Mais le doute qui assaille le monde actuel ne sera dissipé que lorsque les hommes projetteront sur les problèmes de l'humanité, de Dieu et de l'âme, non seulement la lumière froide et calme de l'intellect, illuminé par l'intuition, mais encore la puissance qu'ils tirent de leurs expériences passées. Si le sens de Dieu s'est maintenu dans le monde depuis des temps immémoriaux, et si le témoignage des mystiques et des saints, des voyants et des Sauveurs de tous les âges est historiquement vérifiable – et il l'est – alors ce témoignage constitue, dans sa richesse et son universalité, un fait aussi scientifique que n'importe quel autre. Nous vivons à une époque où le moindre fait scientifique semble paré d'une auréole prestigieuse. Nous avons traversé des cycles de mysticisme, des cycles de philosophie, des cycles d'expression scientifique et des cycles de matérialisme grossier. Telle est la façon cyclique dont nous progressons, et telle est notre histoire. Mais le fil du Plan divin traverse tous ces cycles d'une façon permanente. A travers eux, l'âme de l'homme marche d'une façon constante d'un déploiement de conscience à un autre, et notre conception de la divinité gagne chaque jour en richesse et en réalité. C'est là un fait sur lequel l'humanité peut s'appuyer : l'âme divine dans l'homme. C'est là le fait sur lequel le Christ s'appuya lorsque le diable le tenta pour la seconde fois.

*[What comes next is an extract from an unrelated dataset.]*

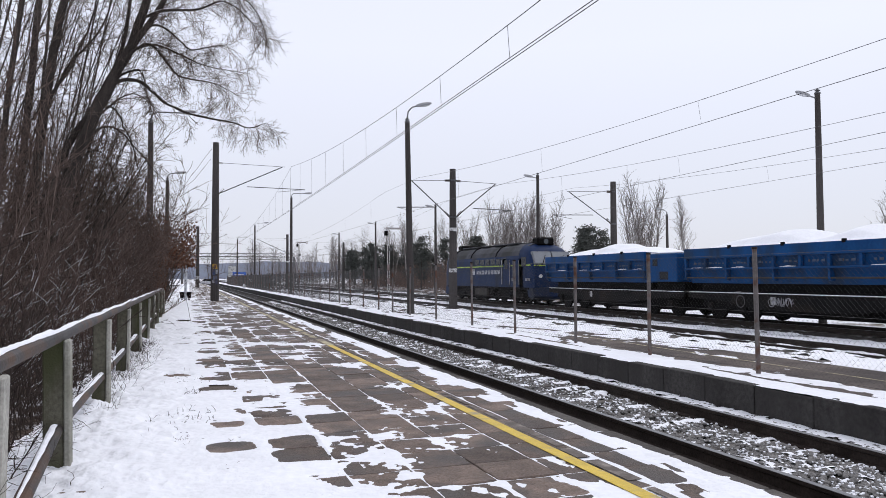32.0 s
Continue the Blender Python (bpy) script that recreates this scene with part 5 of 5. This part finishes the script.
    limbs = [stem("limb", [(-1.83, 18, 5.78), (-1.48, 18, 6.0), (-1.06, 17.9, 5.97), (-0.48, 17.8, 5.48), (0.19, 17.8, 5.26), (0.96, 17.7, 5.13), (1.36, 17.7, 5.03), (1.76, 17.7, 5.18)], 0.05, 0.006),
             stem("limb", [(-1.7, 18, 5.95), (-1.36, 17.9, 6.55), (-0.92, 17.85, 6.86), (-0.64, 17.8, 6.65), (-0.3, 17.8, 6.21), (0.06, 17.8, 6.11), (0.57, 17.8, 6.05), (1.1, 17.8, 5.8)], 0.046, 0.006),
             stem("limb", [(-1.4, 18, 6.6), (-1.01, 18.1, 6.88), (-0.64, 18.2, 6.95), (-0.08, 18.2, 6.73), (0.43, 18.3, 6.59), (1.4, 18.3, 6.5)], 0.038, 0.005),
             stem("limb", [(-1.2, 18, 7.1), (-0.77, 18.1, 7.41), (-0.39, 18.1, 7.24), (-0.01, 18.1, 6.91), (0.37, 18, 6.96), (0.95, 18, 7.1)], 0.034, 0.005),
             stem("limb", [(-1.05, 18, 7.5), (-0.59, 17.9, 7.7), (0.17, 17.9, 7.82), (0.75, 17.8, 8.05), (1.34, 17.8, 7.68), (1.7, 17.8, 7.2)], 0.038, 0.005),
             stem("limb", [(-0.56, 18, 8.0), (-0.09, 18.1, 8.47), (0.81, 18.2, 8.58), (1.48, 18.2, 8.11), (1.8, 18.2, 7.45)], 0.036, 0.005),
             stem("limb", [(-1.75, 18, 5.9), (-1.36, 18.1, 6.23), (-1.06, 18.1, 6.27), (-0.93, 18.1, 5.75), (-0.81, 18.1, 5.2)], 0.034, 0.008),
             stem("limb", [(-2.0, 18, 5.3), (-1.65, 18.2, 5.4), (-1.43, 18.3, 4.99), (-1.22, 18.3, 4.48), (-1.09, 18.3, 3.9)], 0.03, 0.007),
             stem("limb", [(-2.3, 18, 4.6), (-1.82, 18.3, 4.97), (-1.46, 18.4, 4.84), (-0.98, 18.4, 4.26), (-0.42, 18.4, 3.6)], 0.03, 0.006),
             stem("limb", [(-2.5, 18, 4.0), (-2.05, 18.3, 4.41), (-1.75, 18.4, 4.13), (-1.55, 18.4, 3.5)], 0.026, 0.006),
             stem("limb", [(-2.2, 18.3, 4.9), (-1.7, 18.6, 5.6), (-1.2, 18.8, 5.9), (-0.7, 18.9, 5.5)], 0.026, 0.006),
             stem("limb", [(-3.0, 18, 5.4), (-2.4, 18.1, 6.5), (-1.9, 18.2, 7.3), (-1.5, 18.2, 8.8)], 0.035, 0.012),
             stem("limb", [(-3.3, 18.2, 5.0), (-2.6, 18.3, 6.3), (-2.2, 18.4, 7.4), (-1.9, 18.4, 8.8)], 0.035, 0.012)]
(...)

"Le diable le mena encore sur une montagne fort haute et lui montra tous les royaumes du monde et leur gloire et il lui dit : "Je te donnerai toutes ces choses si, en te prosternant, tu m'adores. Alors Jésus lui dit : "Retire-toi Satan, car il est écrit : Tu adoreras le Seigneur, ton Dieu, et tu le serviras, lui seul." [18]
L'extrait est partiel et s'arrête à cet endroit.